Russian art curators have reportedly led raids on approximately 30 Ukrainian museums since last years invasion, guiding the pilfering of ancient artifacts from the war-torn country.
Across Ukraine, museums have been looted of their famed Scythian artifacts, which were left behind when the Eastern Iranian nomadic people migrated from Central Asia to modern-day Ukraine and Southern Russia between the 7th and 3rd century BC, according to the Sunday Times of London.
The raids have reportedly led to the theft of Scythian ornaments, sculptures, paintings, icons and busts worth millions.

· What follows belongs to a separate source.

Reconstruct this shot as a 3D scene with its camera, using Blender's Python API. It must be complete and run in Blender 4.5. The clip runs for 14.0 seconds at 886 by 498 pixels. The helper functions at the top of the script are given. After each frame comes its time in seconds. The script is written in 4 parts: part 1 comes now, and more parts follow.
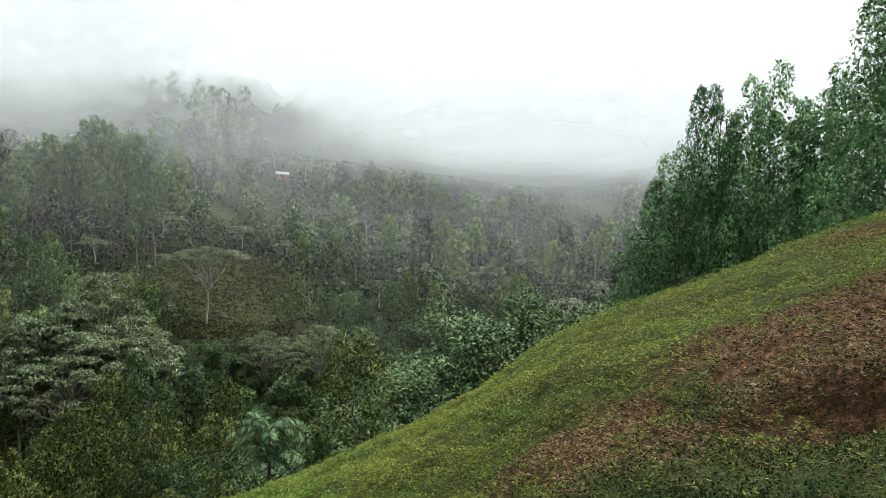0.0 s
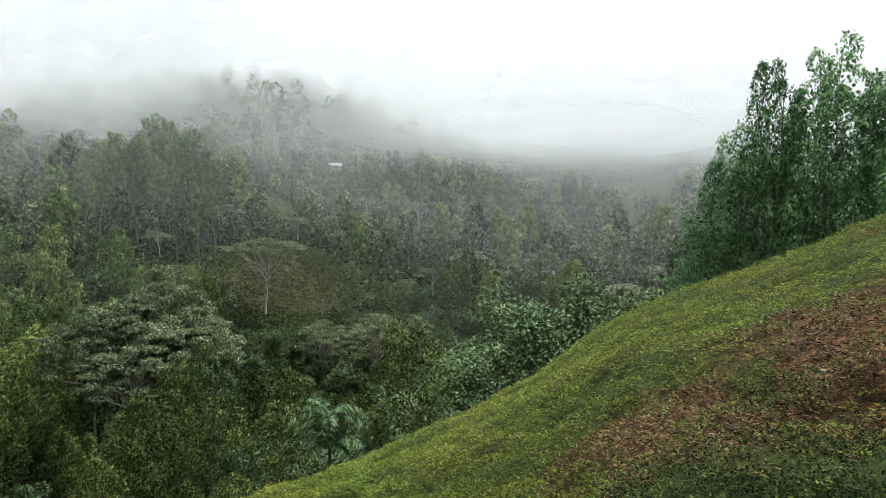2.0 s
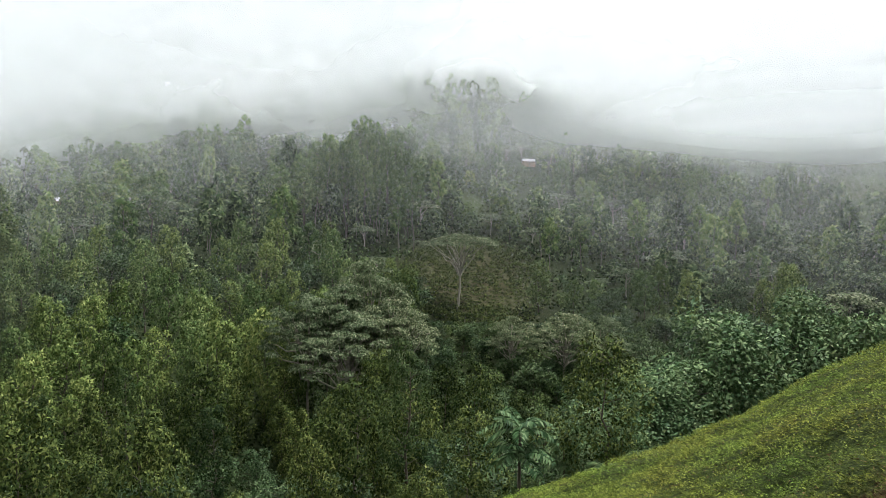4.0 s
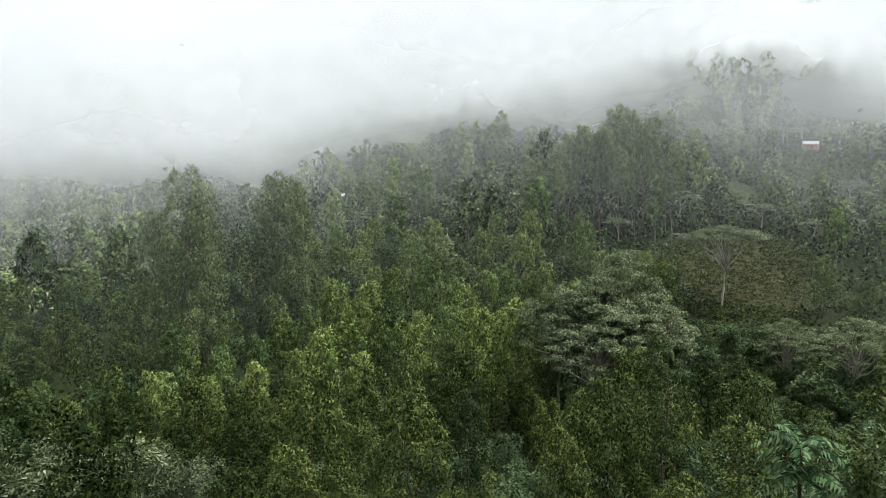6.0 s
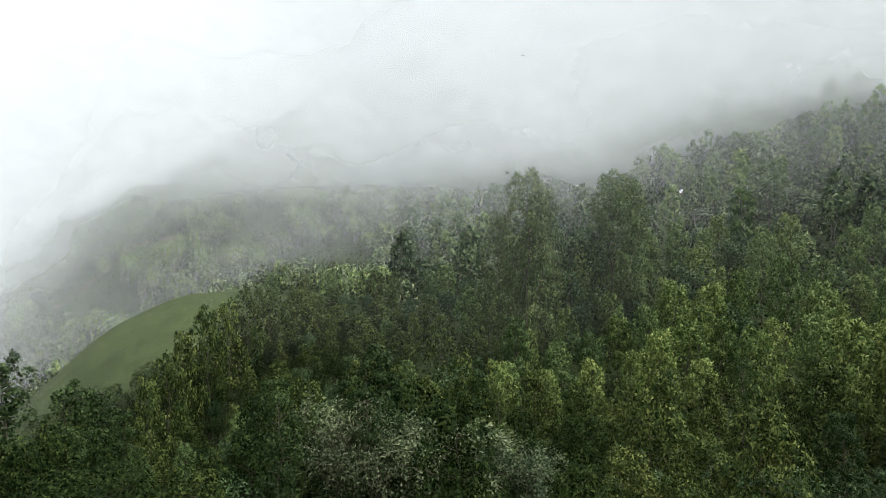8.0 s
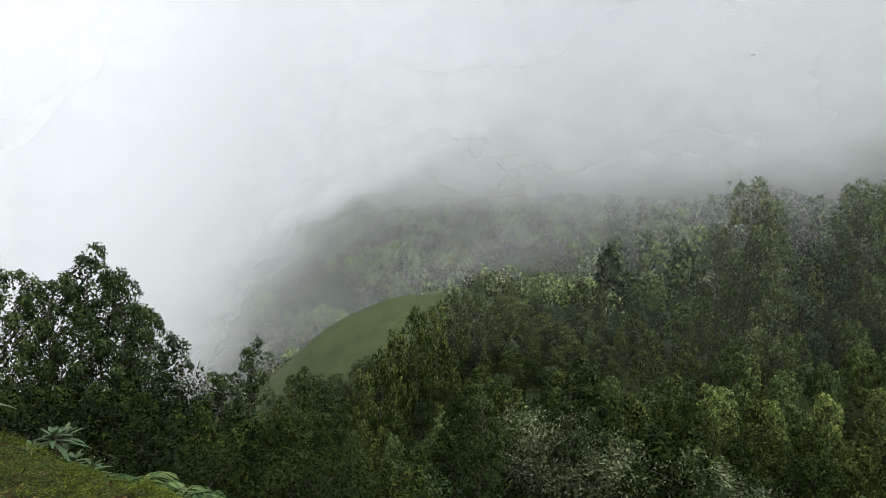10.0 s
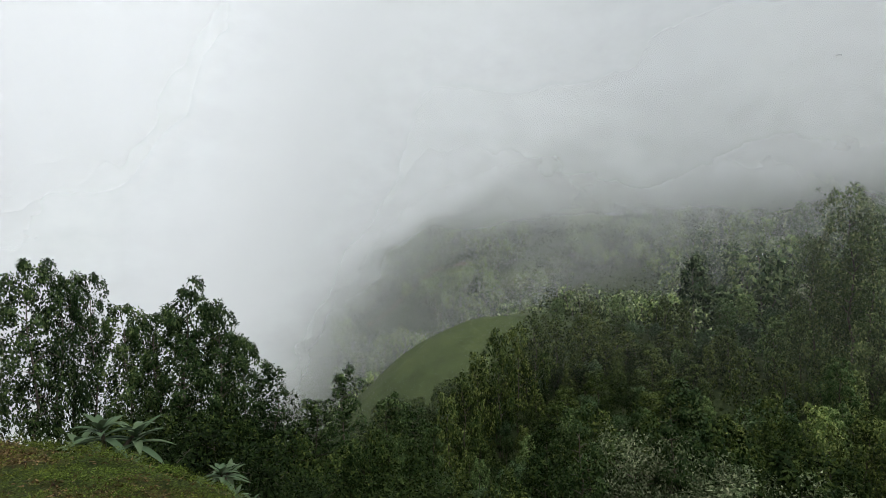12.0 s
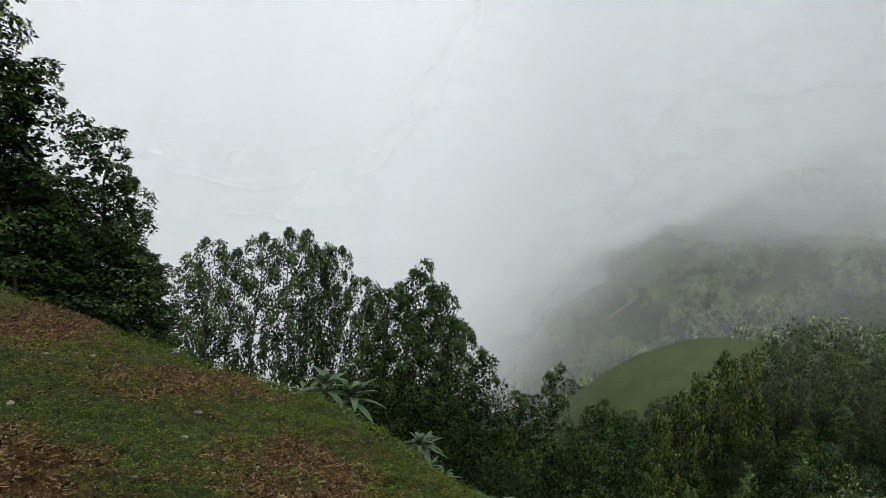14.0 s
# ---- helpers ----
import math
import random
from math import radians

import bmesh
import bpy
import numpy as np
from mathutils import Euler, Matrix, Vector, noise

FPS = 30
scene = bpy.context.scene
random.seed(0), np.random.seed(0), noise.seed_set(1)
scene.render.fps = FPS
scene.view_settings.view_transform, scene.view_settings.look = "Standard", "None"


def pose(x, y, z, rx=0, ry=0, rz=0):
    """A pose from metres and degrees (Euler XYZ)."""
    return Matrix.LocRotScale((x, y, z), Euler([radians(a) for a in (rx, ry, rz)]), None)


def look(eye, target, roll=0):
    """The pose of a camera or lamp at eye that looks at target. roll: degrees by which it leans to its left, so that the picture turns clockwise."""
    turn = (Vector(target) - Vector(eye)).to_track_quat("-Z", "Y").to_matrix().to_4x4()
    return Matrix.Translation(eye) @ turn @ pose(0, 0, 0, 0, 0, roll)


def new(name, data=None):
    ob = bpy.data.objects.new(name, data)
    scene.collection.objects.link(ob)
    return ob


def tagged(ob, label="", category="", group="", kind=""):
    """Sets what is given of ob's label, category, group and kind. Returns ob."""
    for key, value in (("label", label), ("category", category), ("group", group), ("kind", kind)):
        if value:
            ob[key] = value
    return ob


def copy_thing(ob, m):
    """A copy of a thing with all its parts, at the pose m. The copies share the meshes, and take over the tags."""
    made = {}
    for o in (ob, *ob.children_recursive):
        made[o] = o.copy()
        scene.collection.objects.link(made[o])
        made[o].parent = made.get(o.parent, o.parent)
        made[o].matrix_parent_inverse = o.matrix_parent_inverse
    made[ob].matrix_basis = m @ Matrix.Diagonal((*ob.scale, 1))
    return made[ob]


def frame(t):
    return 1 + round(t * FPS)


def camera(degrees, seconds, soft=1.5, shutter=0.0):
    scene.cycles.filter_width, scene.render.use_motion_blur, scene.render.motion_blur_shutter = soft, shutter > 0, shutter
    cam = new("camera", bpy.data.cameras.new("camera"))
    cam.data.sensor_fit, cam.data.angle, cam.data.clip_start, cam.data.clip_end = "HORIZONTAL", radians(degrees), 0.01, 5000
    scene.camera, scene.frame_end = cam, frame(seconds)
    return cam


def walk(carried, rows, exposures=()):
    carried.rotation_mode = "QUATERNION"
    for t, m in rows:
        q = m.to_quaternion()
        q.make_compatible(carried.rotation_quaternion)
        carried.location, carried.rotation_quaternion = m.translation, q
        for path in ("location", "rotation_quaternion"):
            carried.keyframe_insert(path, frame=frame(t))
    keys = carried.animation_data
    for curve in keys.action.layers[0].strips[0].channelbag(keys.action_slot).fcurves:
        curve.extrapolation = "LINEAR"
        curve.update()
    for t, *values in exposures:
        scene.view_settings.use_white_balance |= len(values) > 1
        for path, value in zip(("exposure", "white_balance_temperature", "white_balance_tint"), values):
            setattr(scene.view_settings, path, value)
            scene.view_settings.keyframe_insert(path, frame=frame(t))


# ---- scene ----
# ---------------------------------------------------------------- camera
cam = camera(67.4, 14.0, soft=0.6)


def eye(x, y, z, yaw, pitch, roll):
    return pose(x, y, z + 1.6, 90 + pitch, 0, yaw) @ pose(0, 0, 0, 0, 0, roll)


walk(cam, [
    (0.0, eye(0.002, 0.001, -0.002, 9.74, -0.90, 0.87)),
    (0.5, eye(-0.005, 0.007, -0.008, 9.44, -1.42, 1.05)),
    (1.0, eye(-0.017, 0.007, -0.009, 10.86, -1.68, 0.73)),
    (1.5, eye(-0.017, 0.004, -0.012, 12.65, -2.09, -0.19)),
    (2.0, eye(-0.018, -0.006, -0.004, 14.25, -1.99, -0.28)),
    (2.2, eye(-0.028, -0.025, -0.005, 15.28, -1.85, -0.38)),
    (4.3, eye(-0.146, 0.076, 0.385, 33.20, -2.17, 0.24)),
    (4.5, eye(-0.157, 0.072, 0.384, 34.87, -1.86, -0.01)),
    (5.0, eye(-0.185, 0.067, 0.379, 40.31, -2.49, -0.21)),
    (5.5, eye(-0.213, 0.058, 0.373, 46.12, -3.07, -0.10)),
    (6.0, eye(-0.243, 0.037, 0.373, 52.10, -3.32, 0.17)),
    (6.5, eye(-0.293, 0.010, 0.374, 59.64, -2.47, 0.41)),
    (7.0, eye(-0.395, -0.011, 0.367, 63.20, -0.98, -0.44)),
    (7.5, eye(-0.556, -0.017, 0.353, 67.00, -3.00, -0.07)),
    (8.0, eye(-0.725, -0.013, 0.302, 80.31, -3.13, -1.14)),
    (8.5, eye(-0.859, -0.008, 0.243, 88.52, -2.13, -0.81)),
    (9.0, eye(-0.947, -0.001, 0.203, 94.91, -1.65, 0.58)),
    (9.2, eye(-0.970, 0.001, 0.201, 97.53, -1.38, -0.28)),
    (11.3, eye(-0.881, -0.674, 0.495, 97.29, -3.14, 0.22)),
    (11.5, eye(-0.860, -0.706, 0.496, 97.38, -2.55, -0.68)),
    (12.0, eye(-0.762, -0.784, 0.445, 104.00, -0.27, -2.07)),
    (12.5, eye(-0.728, -0.794, 0.388, 110.90, -0.22, -1.63)),
    (13.0, eye(-0.761, -0.789, 0.395, 116.71, -2.08, 0.44)),
    (13.5, eye(-0.799, -0.750, 0.415, 122.13, -0.38, 1.90)),
    (14.0, eye(-0.819, -0.670, 0.410, 123.38, -0.74, 3.88)),
], exposures=[(0.0, 1.35), (2.2, 1.35), (5.0, 1.35), (7.5, 1.18), (8.2, 1.0), (9.0, 0.68), (11.5, 0.66), (12.0, 0.42), (13.0, 0.28), (14.0, 0.3)])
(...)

“The orders are coming from someone pretty high up in the Kremlin,” said Sir Antony Beevor, the historian and author of “Russia: Revolution and Civil War” told the Sunday Times. “Putin’s propaganda is that Ukraine as a country doesn’t exist, it’s part of Russia — so they can grab anything they want.”
Others see the raids as a way for Russia to wipe out Ukraine’s cultural identity.
“It’s a deliberate policy to destroy the historical memory of the Ukrainian people,” said Alexsandr Symonenko, a Ukrainian archaeologist and Scythian specialist at Ukraine’s National Academy of Sciences.
The first raid came last March, shortly after Russia’s invasion, when a curator was kidnapped and thousands of pieces of artwork were stolen during the occupation of Mariupol and Melitopol.
Russian troops stole nearly 200 items from the Museum of Local Lore in Melitopol, including multiple 2,300-year-old gold pieces from the Scythian empire, according to the Museums Association.
The objects were reportedly selected by a man in a white coat who broke into the basement of the museum with Russian soldiers and selected what to steal with “long tweezers and special gloves,” said Leila Ibrahimova, the caretaker of the museum.
The largest Russian art heist targeted the Kherson Regional Art Museum where five trucks were used to steal over 15,000 pieces of artwork.
One canvas was too large to take, so it was left at the door, and an ancient cannon was also left behind because it was too heavy to move.
“It felt like I was losing my mind, that I was in a bad dream,” said the museum director, Alina Dotsenko. “It was terribly painful to see it so empty, this museum that was my pride, my love, my life.”